Cryptocoins are only good for lowering the price of GPUs: http://www.pcgamer.com/steep-decline-in-cryptocurrency-market-has-miners-dumping-their-gpus-on-ebay/

>What do you think is the future of cryptocoins?

The concept is neat and makes people feel h4x0r but in reality it's a waste of time.

 No.113

>>109
>Because use-value comes from the actual, concrete quality of a thing, exchange-value cannot be based on it.
If you can't base the practical value of an item upon the "true" value of the item, then what's the point of this "true" value.

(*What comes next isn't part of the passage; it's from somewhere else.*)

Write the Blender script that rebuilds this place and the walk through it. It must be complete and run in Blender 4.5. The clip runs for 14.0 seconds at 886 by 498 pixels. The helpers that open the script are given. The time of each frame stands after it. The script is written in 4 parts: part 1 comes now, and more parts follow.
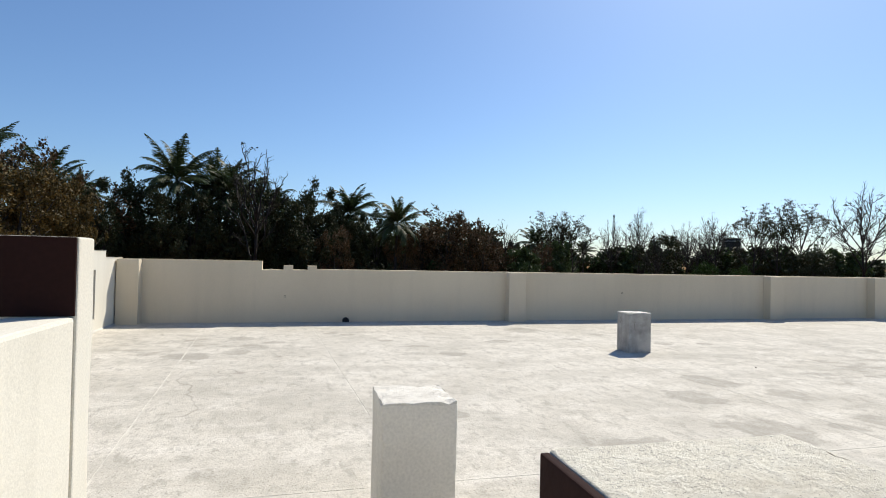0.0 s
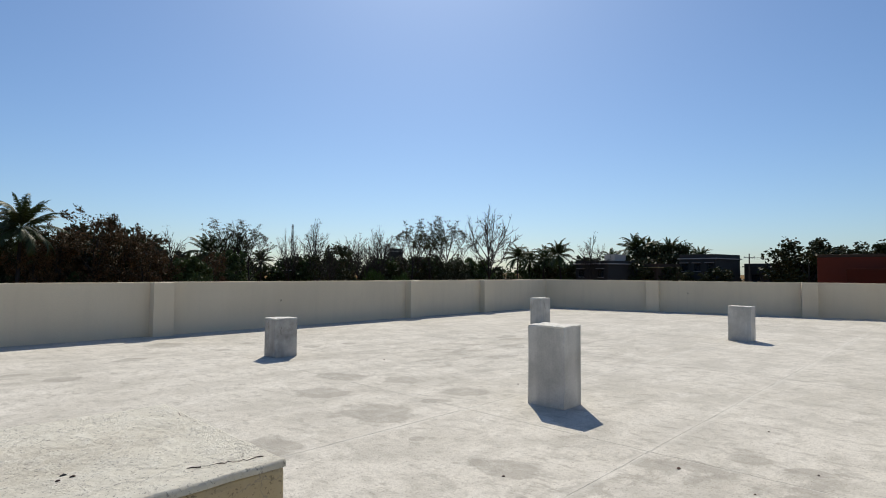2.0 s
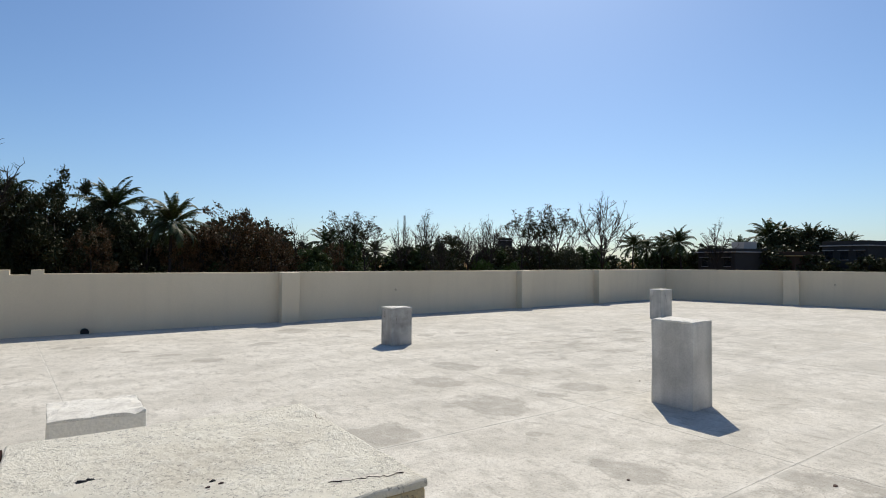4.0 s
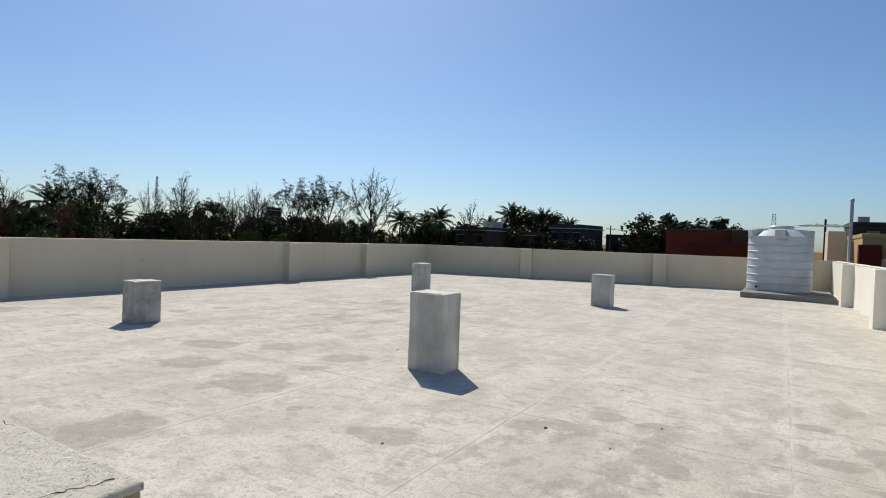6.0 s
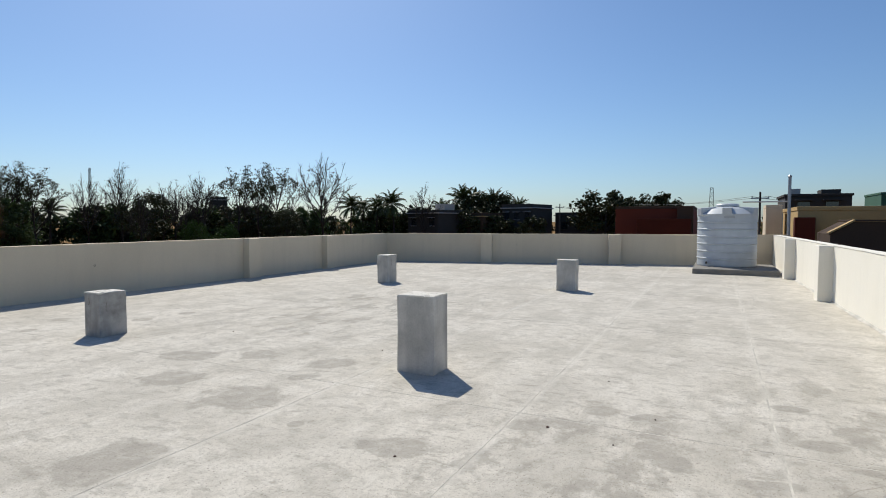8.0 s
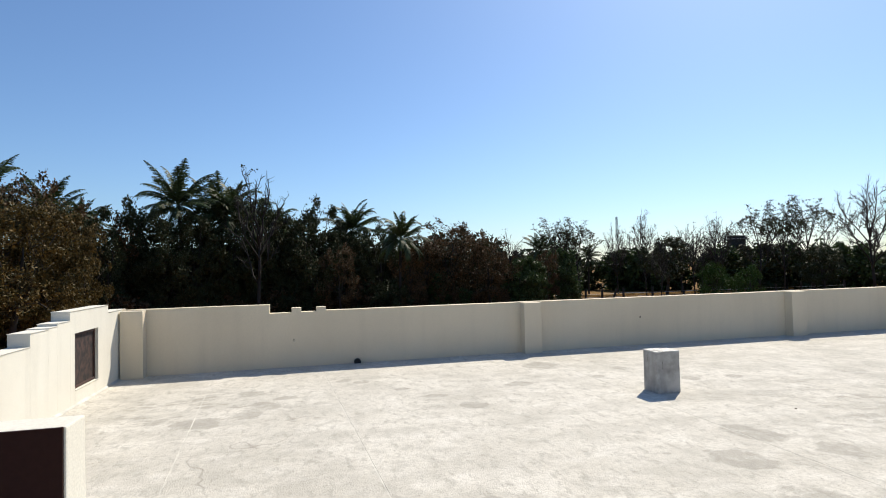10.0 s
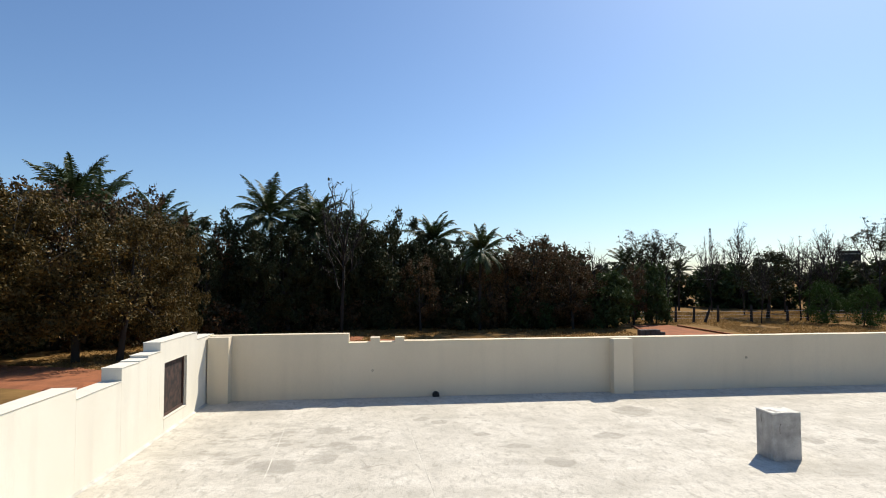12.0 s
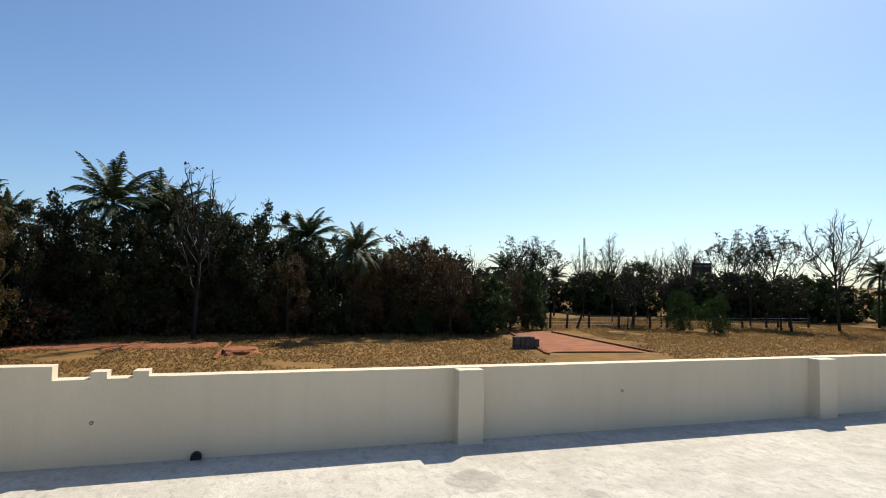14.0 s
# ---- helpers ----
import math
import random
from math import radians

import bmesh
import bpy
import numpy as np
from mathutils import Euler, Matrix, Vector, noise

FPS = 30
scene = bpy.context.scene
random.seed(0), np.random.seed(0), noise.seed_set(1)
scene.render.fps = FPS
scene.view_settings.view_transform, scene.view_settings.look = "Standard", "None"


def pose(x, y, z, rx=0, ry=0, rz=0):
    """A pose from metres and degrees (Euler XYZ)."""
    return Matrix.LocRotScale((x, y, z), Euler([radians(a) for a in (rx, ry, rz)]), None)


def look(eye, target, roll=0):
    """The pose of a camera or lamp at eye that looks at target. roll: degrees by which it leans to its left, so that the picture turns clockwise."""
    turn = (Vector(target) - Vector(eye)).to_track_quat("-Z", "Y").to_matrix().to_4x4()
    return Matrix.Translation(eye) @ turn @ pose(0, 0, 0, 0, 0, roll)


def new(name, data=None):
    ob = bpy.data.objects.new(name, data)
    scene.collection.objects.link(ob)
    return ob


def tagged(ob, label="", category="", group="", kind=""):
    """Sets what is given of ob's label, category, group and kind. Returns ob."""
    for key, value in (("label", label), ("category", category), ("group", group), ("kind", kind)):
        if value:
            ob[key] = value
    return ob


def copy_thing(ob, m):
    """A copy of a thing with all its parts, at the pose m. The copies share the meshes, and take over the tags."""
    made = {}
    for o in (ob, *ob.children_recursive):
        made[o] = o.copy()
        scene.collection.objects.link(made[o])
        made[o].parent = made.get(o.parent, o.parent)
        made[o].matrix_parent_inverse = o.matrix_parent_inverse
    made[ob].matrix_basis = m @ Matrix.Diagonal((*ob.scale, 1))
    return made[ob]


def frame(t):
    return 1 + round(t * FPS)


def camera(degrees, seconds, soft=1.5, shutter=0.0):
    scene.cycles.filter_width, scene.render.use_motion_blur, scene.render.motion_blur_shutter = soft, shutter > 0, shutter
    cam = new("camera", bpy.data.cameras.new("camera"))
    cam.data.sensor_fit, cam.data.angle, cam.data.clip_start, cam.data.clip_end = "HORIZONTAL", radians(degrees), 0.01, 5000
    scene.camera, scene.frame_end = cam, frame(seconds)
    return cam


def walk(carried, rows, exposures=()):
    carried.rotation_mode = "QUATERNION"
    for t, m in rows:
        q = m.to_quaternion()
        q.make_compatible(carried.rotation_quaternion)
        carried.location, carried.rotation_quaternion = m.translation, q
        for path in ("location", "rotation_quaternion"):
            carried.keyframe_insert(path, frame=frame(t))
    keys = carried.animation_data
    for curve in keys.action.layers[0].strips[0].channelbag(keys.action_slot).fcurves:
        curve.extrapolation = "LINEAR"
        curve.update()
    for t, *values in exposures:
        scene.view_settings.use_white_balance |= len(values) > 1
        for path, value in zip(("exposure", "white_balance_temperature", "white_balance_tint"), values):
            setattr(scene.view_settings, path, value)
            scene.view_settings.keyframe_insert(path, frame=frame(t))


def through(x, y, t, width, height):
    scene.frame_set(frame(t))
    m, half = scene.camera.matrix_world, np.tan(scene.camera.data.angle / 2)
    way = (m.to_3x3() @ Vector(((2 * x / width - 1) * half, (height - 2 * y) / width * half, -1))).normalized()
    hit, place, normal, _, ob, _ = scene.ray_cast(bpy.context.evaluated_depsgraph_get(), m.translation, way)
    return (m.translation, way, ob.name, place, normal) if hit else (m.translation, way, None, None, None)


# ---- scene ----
cam = camera(77.4, 14.0, soft=1.0)

PATH = [
    (0, (-4.674, -11.309, 1.345), (-4.188, -9.369, 1.379), 1.2),
    (0.5, (-4.575, -11.376, 1.358), (-3.686, -9.585, 1.403), 1.3),
    (1, (-4.502, -11.526, 1.359), (-3.246, -9.971, 1.409), 0.6),
    (1.5, (-4.492, -11.726, 1.349), (-3.006, -10.389, 1.401), 0.4),
    (2, (-4.282, -11.604, 1.305), (-2.838, -10.223, 1.390), 0.4),
    (2.5, (-4.256, -11.527, 1.345), (-3.110, -9.892, 1.455), -0.3),
    (5, (-4.274, -11.514, 1.311), (-3.078, -9.911, 1.297), 0.8),
    (5.5, (-4.254, -11.510, 1.315), (-2.773, -10.167, 1.288), 1.5),
    (6, (-4.245, -11.546, 1.341), (-2.540, -10.502, 1.302), 2.1),
    (6.5, (-4.319, -11.612, 1.340), (-2.453, -10.892, 1.303), 2.5),
    (7, (-4.335, -11.550, 1.356), (-2.401, -11.042, 1.307), 2.3),
    (7.5, (-4.372, -11.440, 1.415), (-2.453, -10.882, 1.336), 1.5),
    (8, (-4.420, -11.250, 1.530), (-2.631, -10.361, 1.430), -0.0),
    (8.5, (-4.595, -11.160, 1.590), (-3.087, -9.849, 1.513), -1.4),
    (9, (-4.735, -11.130, 1.652), (-3.621, -9.469, 1.616), -1.7),
    (11.5, (-4.752, -10.610, 2.229), (-4.590, -8.618, 2.322), -0.9),
    (12, (-4.703, -10.539, 2.306), (-4.511, -8.551, 2.405), -0.3),
    (12.5, (-4.629, -10.305, 2.397), (-4.381, -8.322, 2.473), 0.5),
    (13, (-4.400, -9.640, 2.440), (-4.077, -7.668, 2.519), 1.1),
    (13.5, (-3.800, -8.600, 2.440), (-3.351, -6.654, 2.536), 1.3),
    (14, (-2.960, -7.640, 2.380), (-2.376, -5.730, 2.488), 1.2),
]
walk(cam, [(t, look(eye, target, roll)) for t, eye, target, roll in PATH],
     exposures=[(0, 0.12, 6500, 10), (1.0, -0.04, 6500, 10), (1.5, -0.14, 6500, 10), (2.0, -0.24, 6500, 10), (2.5, -0.22, 6500, 10), (5, -0.08, 6500, 10), (6.0, -0.22, 6500, 10),
                (7.0, -0.26, 6380, 10), (7.5, -0.24, 6350, 10), (8.5, -0.16, 6380, 10), (9, 0.0, 6500, 10), (11.5, 0.27, 6650, 10), (12.5, 0.24, 6850, 10), (14, 0.24, 6850, 10)])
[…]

>you will have to determine the socially necessary labour time, which changes with place and time

Even after all this back-and-forth, still nobody has answered my one question. Whose measurement is authoritative?

 No.315

>>111
that's what reading Marx does for you

 No.386

File: 1525836860369.jpg (106.85 KB, 640x480, cardano.jpg)

>>77
> using pseudo-math
I'm not sure what you mean with "pseudo-math" but when you think that whitepapers of most cryptocurrency platforms lack scientific backing then Cardano might be something for you. Its papers get peer reviewed by experts before the described concepts get implemented.

 No.403

>>386
>Using peer review as a authoritative source.

I feel like this was much more acceptable in earlier years but now we live in Present Day Present Time, where any old garbage can pass peer review most of the time.

That said, I think their Haskell stuff is amazing and they are by far one of my favorite coins. They have a extremely unique take on smart contract design.